The law was also part of an ongoing process. While the town brought the law to a public hearing on April 12, the town board did not vote on it in the meeting that followed; the zoning committee was to take the public’s comments into consideration for future revisions.

Public comment at the hearing centered around parking and the environment.

Brendan Weiden took issue with clauses of the zoning changes that expanded the area of the town’s downtown business district, a zoning district that allows for the most intensive development, and that provided for waivers of the requirement that businesses have sufficient on-site parking for their customers. Those changes would increase demand for parking in the town before the town took any steps to increase parking supply, said Weiden, and he recommended that the town undertake a parking study and activate its stagnant parking committee.

Star Hesse agreed. “It appears that local law number one… is a flawed document, and certainly has many areas of extensive concern about parking and zoning issues that have not been addressed.”

In the meeting that followed the public hearing, the town board scheduled the first meeting of its parking committee for later in the month.

Several participants also raised concerns that the law did not do enough to protect the town’s natural environment.

Speaking on behalf of the Upper Delaware Council (UDC), resource specialist Kerry Engelhardt expressed a concern that the proposed zoning map included only two out of four pre-existing overlay districts, omitting the Upper Delaware River and the wellhead overlay districts. Without the first of these districts, Engelhardt was concerned that projects would believe themselves to be in compliance without understanding they also needed to meet the UDC’s River Management Plan.

Longtime UDC representative Susan Sullivan expressed admiration for the zoning law’s tightening of its steep-slope requirements, but said that its approach to logging should be tightened up further. Development and logging on steep slopes heightens chances of soil erosion if not properly managed.

Sullivan noted as well that “commercial” had been included as a principal permitted use in multiple districts, including the scenic river district. “The commercial in that district is not the intent of the River Management Plan, and by putting it there, you put yourself in direct opposition to the outstanding remarkable values [of the river] which the [National] Park Service is dedicated to preserving.”
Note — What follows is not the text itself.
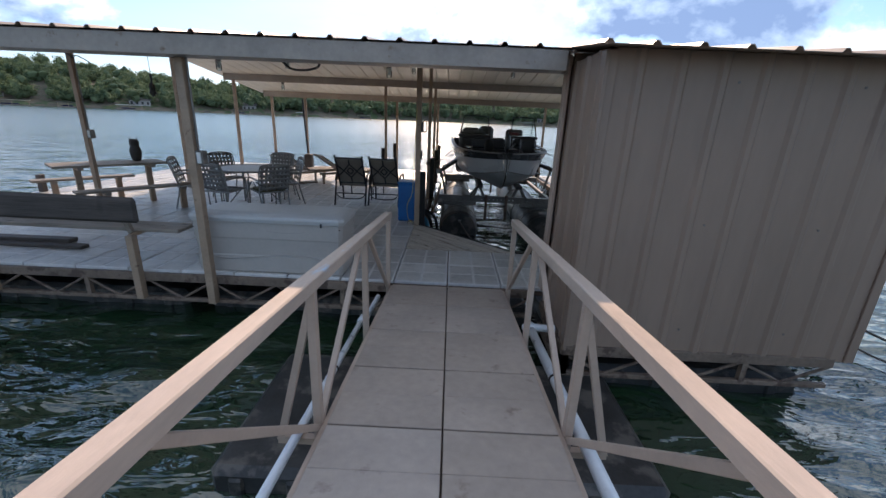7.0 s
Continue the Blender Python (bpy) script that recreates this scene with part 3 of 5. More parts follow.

At the close of the meeting, Jane Luchsinger, chair of the zoning committee and town board member, expressed her appreciation for the turnout at the public hearing. “This is government process at its best.”

Little Lake Erie

At the town board meeting that followed the public hearing, board members discussed an ongoing project to replace a deteriorating culvert on Tusten’s Little Lake Erie, at the intersection of lower Main St. and Erie Ave.

The project went out for bid some months earlier, and one bid was received. That bid came in at 210 percent of the town’s estimate for the project.

Board members discussed a number of potential reasons for the overbid, including the bid being sent out late in the year, the contractor not being as familiar with that type of work, and the town’s remote location. The board agreed to put the project back out to bid later in the year.